Memore del drammatico sciopero del mutuo della scorsa estate, quando migliaia di depositi privati furono congelati per salvare le banche in crisi, il Dragone crea una apposito bureau incaricato di vigilare sul rispetto delle regole da parte degli istituti. Ma non tutti sono d’accordo

 

Forse Pechino ha imparato della lezione dell’Henan. Era l’estate del 2022 quando, come raccontato e documentato da Formiche.net, migliaia di cittadini e risparmiatori della regione cinese smisero di pagare le rate del mutuo. Motivo? Le piccole banche, quelle legate i territori, erano finite in crisi di liquidità, a causa dei prestiti erogati alle amministrazioni insolventi e ai colossi del mattone altrettanto moribondi. Per questo i depositi privati furono congelati, per garantire quelle riserve di capitale senza le quali gli istituti sarebbero falliti. Da lì a innescare una spirale di rabbia, il passo fu breve.

Un film che il governo cinese non ha intenzione di vedere. Per questo è stato da poco costituito un apposito bureau con il compito di garantire trasparenza e lealtà delle banche verso i clienti. Mai più colpi di mano con i soldi altrui e mai più, se possibile, crisi di capitale. Il nuovo ufficio diventerà così un potente gestore e regolatore che garantirà la stabilità finanziaria e la protezione dei consumatori, lasciando che la Banca Popolare Cinese si concentri sulle politiche monetarie tradizionali. Insomma, una specie di spin off in seno alla vigilanza: le filiali locali della banca centrale saranno snellite e le autorità regionali cederanno il potere ai nuovi regolatori centrali.

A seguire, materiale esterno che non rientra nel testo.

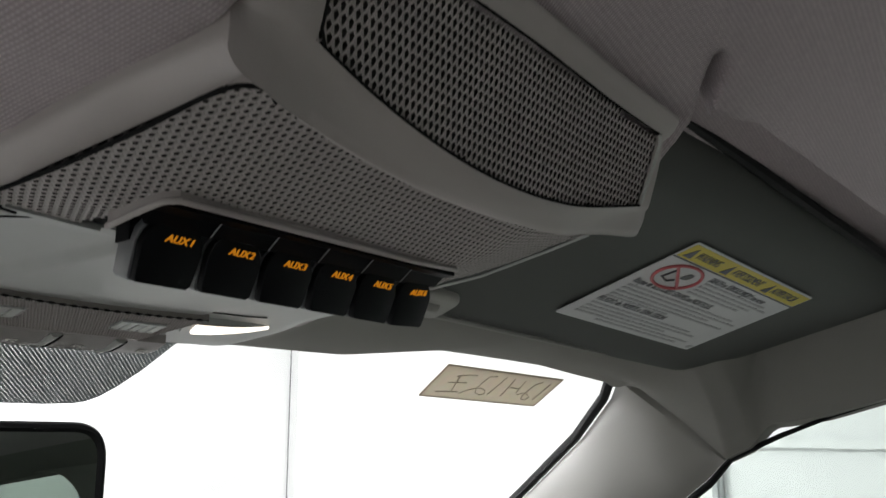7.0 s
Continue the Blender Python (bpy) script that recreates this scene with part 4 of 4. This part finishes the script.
def front_point(s, r):
    i = min(int(r), len(FR) - 2)
    f = r - i
    y = FR[i][0] + (FR[i + 1][0] - FR[i][0]) * f
    z = FR[i][1] + (FR[i + 1][1] - FR[i][1]) * f
    w = ((0.1165 + 0.0035 * smooth(0, 1.6, r) if s < 0 else 0.1262 + 0.0048 * smooth(0, 1.6, r)) + 0.011 * smooth(2.6, 4.0, r)) * (1 - 0.03 * r / 9) * (1 - 0.25 * smooth(6.0, 9, r))
    x = CX + s * w
    z += (0.009 + 0.007 * smooth(0, 2.5, r)) * (1 - math.sqrt(max(1 - max((abs(s) - 0.80) / 0.20, 0) ** 2, 0)))
    # a soft crease on each side
    z += 0.0028 * smooth(0.0, 0.004, abs(x - 0.0095 + 0.23 * (y - 0.36)) - 0.0575) * smooth(0.1, 1.0, r)
    y -= 0.012 * (s * s) * smooth(4, 7, r)
    return Vector((x, y, z))


part("front_moulding", sheet(front_point, [-1 + i / 80 for i in range(161)], [i / 4 for i in range(37)], 0.03), CONSOLE_LOW, console, "pale smooth front moulding")

part("moulding_joint", tube([front_point(a, b) + Vector((0, 0, -0.0002)) for a, b in ((-0.80, 0.15), (-0.845, 0.95), (-0.87, 1.27), (-0.885, 1.69), (-0.895, 2.25), (-0.90, 2.9))], 0.0004, 6), HOLE, console, "thin joint in the moulding")


def mesh_grille(inside, place, down, u0, u1, v0, v1, pitch, hole=0.62, depth=0.0016, lean=0.0):
    """Moulded mesh: six-sided wells in rows, shifted by half a step from row to row."""
    verts, faces, mats = [], [], []
    nv = int((v1 - v0) / pitch)
    nu = int((u1 - u0) / pitch) + 1
    ring = ((-0.5, 0.28), (0.0, 0.72), (0.5, 0.28), (0.5, -0.28), (0.0, -0.72), (-0.5, -0.28))
    for j in range(nv + 1):
        for i in range(-1, nu + 1):
            cu, cv = u0 + (i + 0.5 * (j % 2)) * pitch, v0 + (j + 0.5) * pitch
            if not inside(cu, cv):
                continue
            k = len(verts)
            for size, d in ((1.0, 0.0), (hole, -0.0003), (hole * 0.88, depth)):
                for n, (a, c) in enumerate(ring):
                    # the wells narrow towards their lower end
                    w = a * (1 - lean if c < 0 and size < 1 else 1)
                    verts.append(place(cu + w * size * pitch, cv + c * size * pitch) + down * d)
            for q in range(6):
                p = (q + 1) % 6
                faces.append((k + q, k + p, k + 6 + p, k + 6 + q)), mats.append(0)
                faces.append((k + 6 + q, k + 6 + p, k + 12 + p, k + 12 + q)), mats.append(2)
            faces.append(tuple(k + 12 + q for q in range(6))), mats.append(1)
    return verts, faces, mats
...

Molti addetti ai lavori hanno salutato la riforma come un progresso, dal momento che essa mira a colmare le lacune della vigilanza e a rispondere più rapidamente ai rischi designati. Dunque, a prevenire crisi sistemiche, soprattutto a livello locale, dove le spalle sono meno larghe. Eppure, secondo alcuni osservatori, non basta creare una specie di Grande Fratello dalla parte dei cittadini, in grado di vigilare sulla correttezza degli istituti e sulla loro solidità finanziaria.

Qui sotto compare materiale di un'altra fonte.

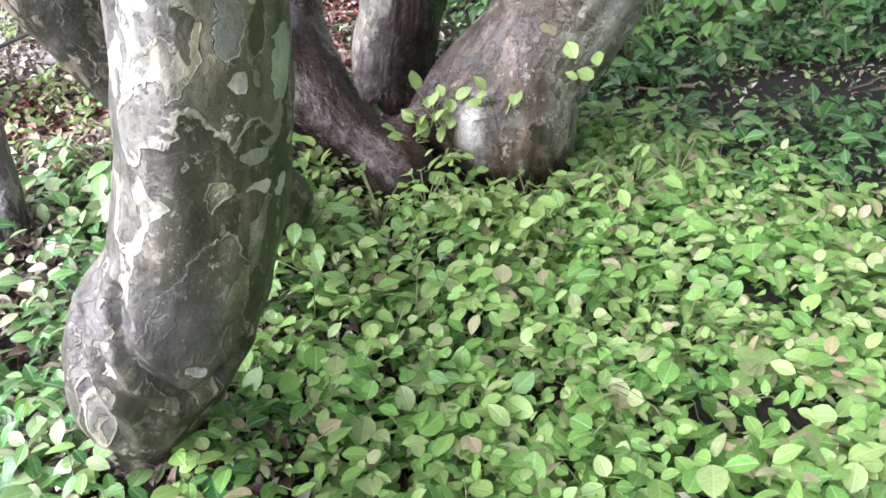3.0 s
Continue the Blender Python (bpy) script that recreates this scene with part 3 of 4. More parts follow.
STEMS = {
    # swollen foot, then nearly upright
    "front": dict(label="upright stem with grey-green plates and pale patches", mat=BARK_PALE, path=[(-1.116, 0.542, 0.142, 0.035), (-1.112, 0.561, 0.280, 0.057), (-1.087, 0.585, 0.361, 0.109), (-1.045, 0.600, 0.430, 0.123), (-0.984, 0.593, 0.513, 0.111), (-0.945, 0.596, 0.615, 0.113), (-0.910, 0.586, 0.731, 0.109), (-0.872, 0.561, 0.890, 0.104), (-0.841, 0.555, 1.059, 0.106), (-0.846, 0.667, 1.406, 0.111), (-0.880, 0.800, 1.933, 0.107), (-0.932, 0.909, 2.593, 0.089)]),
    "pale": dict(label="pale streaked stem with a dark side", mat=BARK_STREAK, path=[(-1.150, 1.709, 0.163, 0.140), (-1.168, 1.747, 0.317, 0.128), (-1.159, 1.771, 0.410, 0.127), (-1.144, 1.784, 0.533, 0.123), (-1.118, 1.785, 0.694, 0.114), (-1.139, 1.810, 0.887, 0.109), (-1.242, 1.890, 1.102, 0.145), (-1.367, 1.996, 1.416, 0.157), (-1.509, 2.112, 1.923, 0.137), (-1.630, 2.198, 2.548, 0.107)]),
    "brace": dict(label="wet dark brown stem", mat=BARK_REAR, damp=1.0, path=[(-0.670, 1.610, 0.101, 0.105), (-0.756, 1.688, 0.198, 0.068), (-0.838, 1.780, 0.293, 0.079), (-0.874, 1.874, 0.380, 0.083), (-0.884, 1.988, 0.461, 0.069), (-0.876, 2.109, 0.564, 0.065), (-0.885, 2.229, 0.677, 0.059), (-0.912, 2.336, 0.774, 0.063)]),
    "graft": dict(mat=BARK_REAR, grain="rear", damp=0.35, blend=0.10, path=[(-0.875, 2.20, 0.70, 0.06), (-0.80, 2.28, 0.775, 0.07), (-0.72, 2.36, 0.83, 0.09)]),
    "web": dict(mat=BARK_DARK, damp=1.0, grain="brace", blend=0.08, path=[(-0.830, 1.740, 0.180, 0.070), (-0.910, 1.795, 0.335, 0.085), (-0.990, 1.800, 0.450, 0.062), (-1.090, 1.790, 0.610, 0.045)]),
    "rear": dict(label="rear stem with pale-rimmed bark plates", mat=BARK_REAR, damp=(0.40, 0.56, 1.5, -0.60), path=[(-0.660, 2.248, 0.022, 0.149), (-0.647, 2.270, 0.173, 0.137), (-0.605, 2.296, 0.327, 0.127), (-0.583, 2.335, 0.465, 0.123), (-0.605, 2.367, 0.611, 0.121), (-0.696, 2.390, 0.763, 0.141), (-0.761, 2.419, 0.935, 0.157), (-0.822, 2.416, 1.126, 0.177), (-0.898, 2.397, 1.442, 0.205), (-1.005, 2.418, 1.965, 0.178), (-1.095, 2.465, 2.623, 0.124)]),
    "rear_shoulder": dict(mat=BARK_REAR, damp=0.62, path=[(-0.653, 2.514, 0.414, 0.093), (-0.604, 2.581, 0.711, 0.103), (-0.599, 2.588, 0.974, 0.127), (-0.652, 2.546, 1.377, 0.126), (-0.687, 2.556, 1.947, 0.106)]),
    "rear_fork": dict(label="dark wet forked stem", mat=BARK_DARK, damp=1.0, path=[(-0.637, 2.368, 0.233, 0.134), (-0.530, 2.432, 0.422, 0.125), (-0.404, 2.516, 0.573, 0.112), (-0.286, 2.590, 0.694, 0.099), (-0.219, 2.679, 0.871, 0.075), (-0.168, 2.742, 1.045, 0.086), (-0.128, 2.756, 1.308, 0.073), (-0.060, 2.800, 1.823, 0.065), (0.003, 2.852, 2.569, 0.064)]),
    # paler bark than the fork: sheen from behind put into the colour
    "fork_branch": dict(label="wet branch of the fork, paler bark for its gloss lit from behind", mat=BARK_REAR, grain="rear_fork", damp=0.45, path=[(-0.370, 2.580, 0.600, 0.060), (-0.345, 2.755, 0.800, 0.052), (-0.293, 2.930, 1.010, 0.052), (-0.227, 3.083, 1.298, 0.052), (-0.150, 3.200, 1.900, 0.045), (-0.100, 3.300, 2.600, 0.035)]),
    "burl": dict(mat=BARK_KNOB, lumps=0.007, blend=0.09, path=[(-0.849, 2.362, 0.834, 0.062), (-0.965, 2.277, 0.805, 0.063), (-0.991, 2.280, 0.869, 0.062), (-0.982, 2.308, 0.935, 0.073), (-0.939, 2.355, 0.996, 0.073)]),
    "burl_core": dict(mat=BARK_KNOB, grain="burl", lumps=0.006, blend=0.06, path=[(-0.930, 2.300, 0.900, 0.085), (-0.880, 2.335, 0.940, 0.105)]),
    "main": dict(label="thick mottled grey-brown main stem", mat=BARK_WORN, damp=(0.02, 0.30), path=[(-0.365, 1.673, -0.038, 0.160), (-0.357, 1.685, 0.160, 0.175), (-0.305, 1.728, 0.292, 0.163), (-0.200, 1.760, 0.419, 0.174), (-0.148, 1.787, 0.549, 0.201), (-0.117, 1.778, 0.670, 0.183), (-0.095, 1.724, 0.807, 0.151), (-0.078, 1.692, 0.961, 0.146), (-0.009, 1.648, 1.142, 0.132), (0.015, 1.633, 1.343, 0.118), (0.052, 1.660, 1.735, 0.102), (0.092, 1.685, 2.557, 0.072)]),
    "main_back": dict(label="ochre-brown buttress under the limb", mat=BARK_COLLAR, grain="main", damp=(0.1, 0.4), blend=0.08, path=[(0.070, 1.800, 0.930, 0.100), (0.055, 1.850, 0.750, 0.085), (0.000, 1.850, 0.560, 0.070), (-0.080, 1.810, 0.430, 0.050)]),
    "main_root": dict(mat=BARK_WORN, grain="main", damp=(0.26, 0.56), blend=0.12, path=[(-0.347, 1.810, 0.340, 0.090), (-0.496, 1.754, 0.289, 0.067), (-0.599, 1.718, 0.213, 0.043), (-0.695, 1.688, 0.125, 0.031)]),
    "main_knob": dict(mat=BARK_WORN, grain="main", blend=0.10, path=[(-0.36, 1.64, 0.22, 0.10), (-0.405, 1.605, 0.25, 0.075)]),
    "limb": dict(label="long damp limb with tan scars and ochre lichen", mat=BARK_LIMB, blend=0.2, path=[(-0.035, 1.555, 0.850, 0.102), (0.078, 1.427, 0.947, 0.138), (0.192, 1.280, 1.000, 0.148), (0.302, 1.193, 1.008, 0.112), (0.438, 1.120, 1.021, 0.112), (0.611, 1.093, 1.041, 0.119), (0.889, 1.080, 1.094, 0.117), (1.327, 1.104, 1.209, 0.103), (1.893, 1.196, 1.438, 0.080)]),
    "limb_collar": dict(label="rough reddish-brown collar", mat=BARK_COLLAR, blend=0.08, path=[(0.0, 1.52, 1.00, 0.11), (0.085, 1.43, 1.10, 0.095), (0.155, 1.36, 1.13, 0.075)]),
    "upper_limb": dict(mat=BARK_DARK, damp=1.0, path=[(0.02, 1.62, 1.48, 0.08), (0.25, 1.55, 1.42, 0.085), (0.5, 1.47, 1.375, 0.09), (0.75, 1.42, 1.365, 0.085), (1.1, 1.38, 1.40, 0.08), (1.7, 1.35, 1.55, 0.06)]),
    "leaning": dict(label="dark leaning stem", mat=BARK_LEAN, path=[(-0.949, 1.237, 0.281, 0.079), (-0.977, 1.210, 0.327, 0.084), (-1.009, 1.174, 0.394, 0.093), (-1.081, 1.112, 0.567, 0.089), (-1.187, 1.078, 0.828, 0.099), (-1.298, 1.074, 1.147, 0.119), (-1.487, 1.062, 1.642, 0.112), (-1.672, 1.051, 2.386, 0.096)]),
}
KNOB = [(-1.338, 1.961, 0.944, 0.064), (-1.375, 1.962, 0.945, 0.050), (-1.405, 1.966, 0.905, 0.060), (-1.425, 1.972, 0.880, 0.040), (-1.420, 1.978, 0.850, 0.046), (-1.437, 1.980, 0.825, 0.024)]
STEMS["pale_knob"] = dict(mat=BARK_KNOB, damp=0.42, label="small brown burl", lumps=0.008, path=KNOB)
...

“La risoluzione dei rischi finanziari è ancora il punto più debole del sistema normativo in Cina”, ha spiegato un alto regolatore bancario cinese, interpellato dal Financial Times. “I regolatori centrali e i governi locali tendono ad accusarsi a vicenda di non fare abbastanza per disinnescare i rischi e il gioco delle colpe si estende sempre a chi paga i costi quando i bubboni scoppiano”. Dunque, si rischia un conflitto tra banche locali e nuova vigilanza centrale? Con le prime che non ci stanno a finire sorvegliate speciali? Forse.

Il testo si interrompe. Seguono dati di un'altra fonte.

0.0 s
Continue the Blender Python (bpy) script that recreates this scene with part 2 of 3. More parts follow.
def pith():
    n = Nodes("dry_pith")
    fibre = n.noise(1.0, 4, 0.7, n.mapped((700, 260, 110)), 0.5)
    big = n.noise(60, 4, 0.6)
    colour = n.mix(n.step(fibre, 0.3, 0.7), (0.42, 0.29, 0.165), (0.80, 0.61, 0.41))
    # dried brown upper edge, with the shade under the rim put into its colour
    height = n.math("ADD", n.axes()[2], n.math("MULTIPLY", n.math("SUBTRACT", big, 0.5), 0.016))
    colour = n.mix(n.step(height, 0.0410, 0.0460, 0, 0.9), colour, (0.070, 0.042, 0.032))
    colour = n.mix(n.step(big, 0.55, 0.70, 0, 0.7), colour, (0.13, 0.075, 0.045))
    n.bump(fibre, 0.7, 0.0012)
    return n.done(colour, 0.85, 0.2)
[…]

“Per la Cina, il problema nella risoluzione di una crisi non è mai l’insufficiente consolidamento del potere”, ammette l’alto funzionario. “Si tratta sempre di un rapporto di tira e molla tra gli organismi di regolamentazione e di lotte di potere tra le autorità centrali e locali”. Alcuni istituti, insomma, potrebbero obiettare. Anche perché già mal disposti verso le autorità centrali: la Pboc, la Banca centrale cinese, continua a lasciare inchiodati al 3,6% da ormai sei mesi consecutivi. Il che esercita una pressione al ribasso sui margini dei finanziamenti concessi all’economia, che non sembrano stare al passo con le esigenze di capitale delle banche. Per questo gli esperti prevedono una prospettiva cupa per il settore bancario. E questo alle banche non piace nemmeno un po’.